**DIRECTIONS:** Restate all the material verbatim, except for the pictures.

**SUPPLIED INFORMATION:**
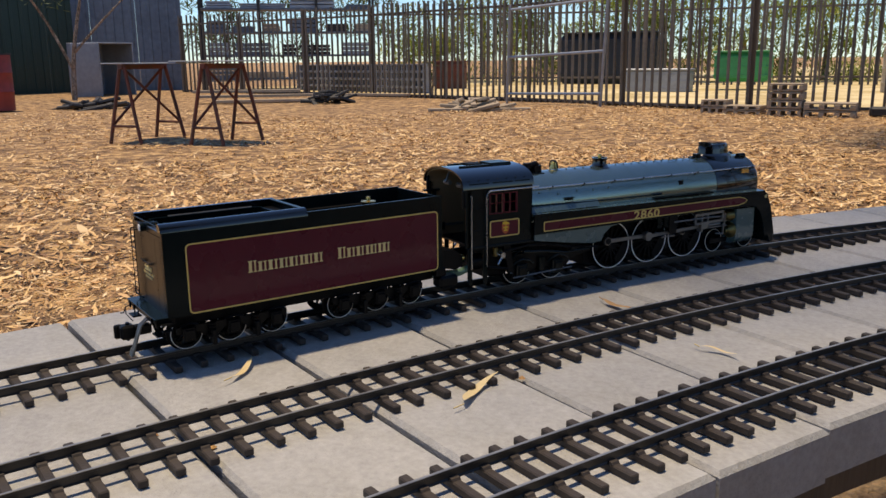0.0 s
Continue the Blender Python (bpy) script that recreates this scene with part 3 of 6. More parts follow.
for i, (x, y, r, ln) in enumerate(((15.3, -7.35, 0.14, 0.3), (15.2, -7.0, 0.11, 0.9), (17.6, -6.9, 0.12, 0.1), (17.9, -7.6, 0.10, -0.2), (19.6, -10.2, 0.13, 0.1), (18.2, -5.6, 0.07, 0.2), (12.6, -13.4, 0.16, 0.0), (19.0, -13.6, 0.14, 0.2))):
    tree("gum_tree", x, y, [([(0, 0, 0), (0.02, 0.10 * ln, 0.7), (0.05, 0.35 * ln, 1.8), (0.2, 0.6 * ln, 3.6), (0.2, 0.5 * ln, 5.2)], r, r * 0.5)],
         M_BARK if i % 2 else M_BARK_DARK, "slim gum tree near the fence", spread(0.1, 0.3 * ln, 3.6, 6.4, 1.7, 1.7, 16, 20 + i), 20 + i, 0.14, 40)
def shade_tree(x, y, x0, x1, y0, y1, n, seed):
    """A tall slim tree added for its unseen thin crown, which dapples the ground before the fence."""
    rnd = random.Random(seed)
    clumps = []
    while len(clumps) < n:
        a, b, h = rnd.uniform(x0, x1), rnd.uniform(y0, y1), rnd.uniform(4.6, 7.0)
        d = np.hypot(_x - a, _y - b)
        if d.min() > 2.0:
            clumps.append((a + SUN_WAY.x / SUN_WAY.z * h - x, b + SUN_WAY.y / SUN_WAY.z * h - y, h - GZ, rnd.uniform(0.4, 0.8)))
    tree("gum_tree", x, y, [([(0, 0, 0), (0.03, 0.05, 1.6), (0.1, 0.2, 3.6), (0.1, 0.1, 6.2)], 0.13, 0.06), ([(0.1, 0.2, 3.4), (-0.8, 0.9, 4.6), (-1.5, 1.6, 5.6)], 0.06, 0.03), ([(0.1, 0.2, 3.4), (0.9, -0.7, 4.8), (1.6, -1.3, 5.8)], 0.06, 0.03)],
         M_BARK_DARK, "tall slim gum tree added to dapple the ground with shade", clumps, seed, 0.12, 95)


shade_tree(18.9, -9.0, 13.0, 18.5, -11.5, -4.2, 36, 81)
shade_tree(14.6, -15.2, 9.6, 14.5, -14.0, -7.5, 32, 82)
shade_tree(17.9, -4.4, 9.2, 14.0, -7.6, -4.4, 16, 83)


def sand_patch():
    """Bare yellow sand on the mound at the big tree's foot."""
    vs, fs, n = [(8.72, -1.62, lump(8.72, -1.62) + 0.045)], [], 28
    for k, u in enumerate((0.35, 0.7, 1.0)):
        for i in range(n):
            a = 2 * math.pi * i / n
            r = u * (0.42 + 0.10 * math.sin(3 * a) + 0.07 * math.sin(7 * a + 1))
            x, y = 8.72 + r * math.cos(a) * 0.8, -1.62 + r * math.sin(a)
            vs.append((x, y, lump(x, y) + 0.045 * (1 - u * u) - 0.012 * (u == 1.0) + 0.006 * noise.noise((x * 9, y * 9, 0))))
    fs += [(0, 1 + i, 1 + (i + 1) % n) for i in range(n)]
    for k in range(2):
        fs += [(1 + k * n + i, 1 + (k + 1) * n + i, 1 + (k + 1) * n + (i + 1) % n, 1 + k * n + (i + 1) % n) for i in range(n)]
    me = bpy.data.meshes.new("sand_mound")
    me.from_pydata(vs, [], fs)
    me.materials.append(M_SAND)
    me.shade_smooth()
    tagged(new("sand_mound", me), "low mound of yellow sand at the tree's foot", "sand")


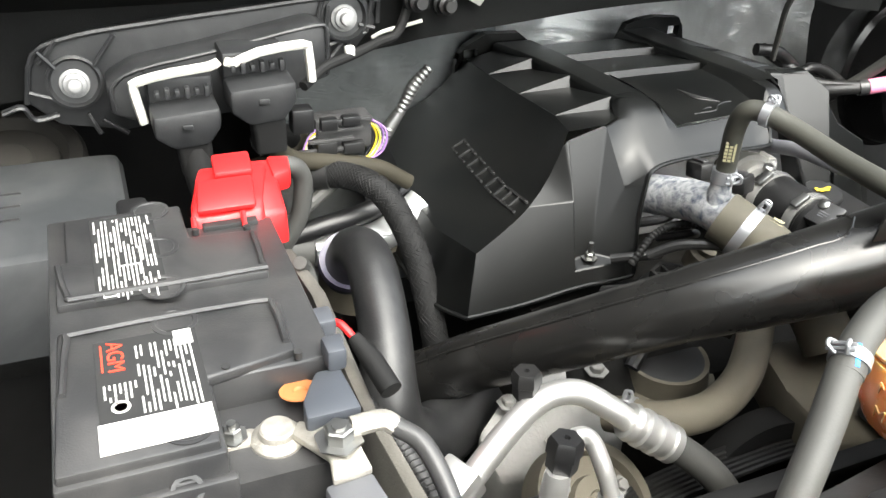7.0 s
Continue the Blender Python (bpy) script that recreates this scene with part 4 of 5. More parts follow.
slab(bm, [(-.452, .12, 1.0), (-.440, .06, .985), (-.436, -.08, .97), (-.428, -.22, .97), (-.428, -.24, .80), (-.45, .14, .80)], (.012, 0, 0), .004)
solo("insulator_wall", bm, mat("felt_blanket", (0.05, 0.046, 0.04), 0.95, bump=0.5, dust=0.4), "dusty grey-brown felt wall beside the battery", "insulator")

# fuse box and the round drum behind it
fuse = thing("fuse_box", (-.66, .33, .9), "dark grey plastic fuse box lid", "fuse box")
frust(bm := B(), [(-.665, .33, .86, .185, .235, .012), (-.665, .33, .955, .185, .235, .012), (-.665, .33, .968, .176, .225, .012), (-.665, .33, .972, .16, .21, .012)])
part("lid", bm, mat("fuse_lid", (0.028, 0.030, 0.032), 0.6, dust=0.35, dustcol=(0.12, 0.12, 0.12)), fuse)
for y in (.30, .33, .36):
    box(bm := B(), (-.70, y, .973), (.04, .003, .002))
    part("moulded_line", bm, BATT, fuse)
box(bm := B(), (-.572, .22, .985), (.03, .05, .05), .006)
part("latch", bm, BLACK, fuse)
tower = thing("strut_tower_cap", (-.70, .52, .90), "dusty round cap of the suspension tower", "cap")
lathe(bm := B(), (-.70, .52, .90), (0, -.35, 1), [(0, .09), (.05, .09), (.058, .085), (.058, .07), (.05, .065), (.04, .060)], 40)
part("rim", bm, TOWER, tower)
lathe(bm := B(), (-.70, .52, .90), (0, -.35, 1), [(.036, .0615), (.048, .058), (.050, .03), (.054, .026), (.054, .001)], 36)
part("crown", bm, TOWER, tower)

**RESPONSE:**
0.0 s
Continue the Blender Python (bpy) script that recreates this scene with part 3 of 6. More parts follow.
for i, (x, y, r, ln) in enumerate(((15.3, -7.35, 0.14, 0.3), (15.2, -7.0, 0.11, 0.9), (17.6, -6.9, 0.12, 0.1), (17.9, -7.6, 0.10, -0.2), (19.6, -10.2, 0.13, 0.1), (18.2, -5.6, 0.07, 0.2), (12.6, -13.4, 0.16, 0.0), (19.0, -13.6, 0.14, 0.2))):
    tree("gum_tree", x, y, [([(0, 0, 0), (0.02, 0.10 * ln, 0.7), (0.05, 0.35 * ln, 1.8), (0.2, 0.6 * ln, 3.6), (0.2, 0.5 * ln, 5.2)], r, r * 0.5)],
         M_BARK if i % 2 else M_BARK_DARK, "slim gum tree near the fence", spread(0.1, 0.3 * ln, 3.6, 6.4, 1.7, 1.7, 16, 20 + i), 20 + i, 0.14, 40)
def shade_tree(x, y, x0, x1, y0, y1, n, seed):
    """A tall slim tree added for its unseen thin crown, which dapples the ground before the fence."""
    rnd = random.Random(seed)
    clumps = []
    while len(clumps) < n:
        a, b, h = rnd.uniform(x0, x1), rnd.uniform(y0, y1), rnd.uniform(4.6, 7.0)
        d = np.hypot(_x - a, _y - b)
        if d.min() > 2.0:
            clumps.append((a + SUN_WAY.x / SUN_WAY.z * h - x, b + SUN_WAY.y / SUN_WAY.z * h - y, h - GZ, rnd.uniform(0.4, 0.8)))
    tree("gum_tree", x, y, [([(0, 0, 0), (0.03, 0.05, 1.6), (0.1, 0.2, 3.6), (0.1, 0.1, 6.2)], 0.13, 0.06), ([(0.1, 0.2, 3.4), (-0.8, 0.9, 4.6), (-1.5, 1.6, 5.6)], 0.06, 0.03), ([(0.1, 0.2, 3.4), (0.9, -0.7, 4.8), (1.6, -1.3, 5.8)], 0.06, 0.03)],
         M_BARK_DARK, "tall slim gum tree added to dapple the ground with shade", clumps, seed, 0.12, 95)


shade_tree(18.9, -9.0, 13.0, 18.5, -11.5, -4.2, 36, 81)
shade_tree(14.6, -15.2, 9.6, 14.5, -14.0, -7.5, 32, 82)
shade_tree(17.9, -4.4, 9.2, 14.0, -7.6, -4.4, 16, 83)


def sand_patch():
    """Bare yellow sand on the mound at the big tree's foot."""
    vs, fs, n = [(8.72, -1.62, lump(8.72, -1.62) + 0.045)], [], 28
    for k, u in enumerate((0.35, 0.7, 1.0)):
        for i in range(n):
            a = 2 * math.pi * i / n
            r = u * (0.42 + 0.10 * math.sin(3 * a) + 0.07 * math.sin(7 * a + 1))
            x, y = 8.72 + r * math.cos(a) * 0.8, -1.62 + r * math.sin(a)
            vs.append((x, y, lump(x, y) + 0.045 * (1 - u * u) - 0.012 * (u == 1.0) + 0.006 * noise.noise((x * 9, y * 9, 0))))
    fs += [(0, 1 + i, 1 + (i + 1) % n) for i in range(n)]
    for k in range(2):
        fs += [(1 + k * n + i, 1 + (k + 1) * n + i, 1 + (k + 1) * n + (i + 1) % n, 1 + k * n + (i + 1) % n) for i in range(n)]
    me = bpy.data.meshes.new("sand_mound")
    me.from_pydata(vs, [], fs)
    me.materials.append(M_SAND)
    me.shade_smooth()
    tagged(new("sand_mound", me), "low mound of yellow sand at the tree's foot", "sand")


7.0 s
Continue the Blender Python (bpy) script that recreates this scene with part 4 of 5. More parts follow.
slab(bm, [(-.452, .12, 1.0), (-.440, .06, .985), (-.436, -.08, .97), (-.428, -.22, .97), (-.428, -.24, .80), (-.45, .14, .80)], (.012, 0, 0), .004)
solo("insulator_wall", bm, mat("felt_blanket", (0.05, 0.046, 0.04), 0.95, bump=0.5, dust=0.4), "dusty grey-brown felt wall beside the battery", "insulator")

# fuse box and the round drum behind it
fuse = thing("fuse_box", (-.66, .33, .9), "dark grey plastic fuse box lid", "fuse box")
frust(bm := B(), [(-.665, .33, .86, .185, .235, .012), (-.665, .33, .955, .185, .235, .012), (-.665, .33, .968, .176, .225, .012), (-.665, .33, .972, .16, .21, .012)])
part("lid", bm, mat("fuse_lid", (0.028, 0.030, 0.032), 0.6, dust=0.35, dustcol=(0.12, 0.12, 0.12)), fuse)
for y in (.30, .33, .36):
    box(bm := B(), (-.70, y, .973), (.04, .003, .002))
    part("moulded_line", bm, BATT, fuse)
box(bm := B(), (-.572, .22, .985), (.03, .05, .05), .006)
part("latch", bm, BLACK, fuse)
tower = thing("strut_tower_cap", (-.70, .52, .90), "dusty round cap of the suspension tower", "cap")
lathe(bm := B(), (-.70, .52, .90), (0, -.35, 1), [(0, .09), (.05, .09), (.058, .085), (.058, .07), (.05, .065), (.04, .060)], 40)
part("rim", bm, TOWER, tower)
lathe(bm := B(), (-.70, .52, .90), (0, -.35, 1), [(.036, .0615), (.048, .058), (.050, .03), (.054, .026), (.054, .001)], 36)
part("crown", bm, TOWER, tower)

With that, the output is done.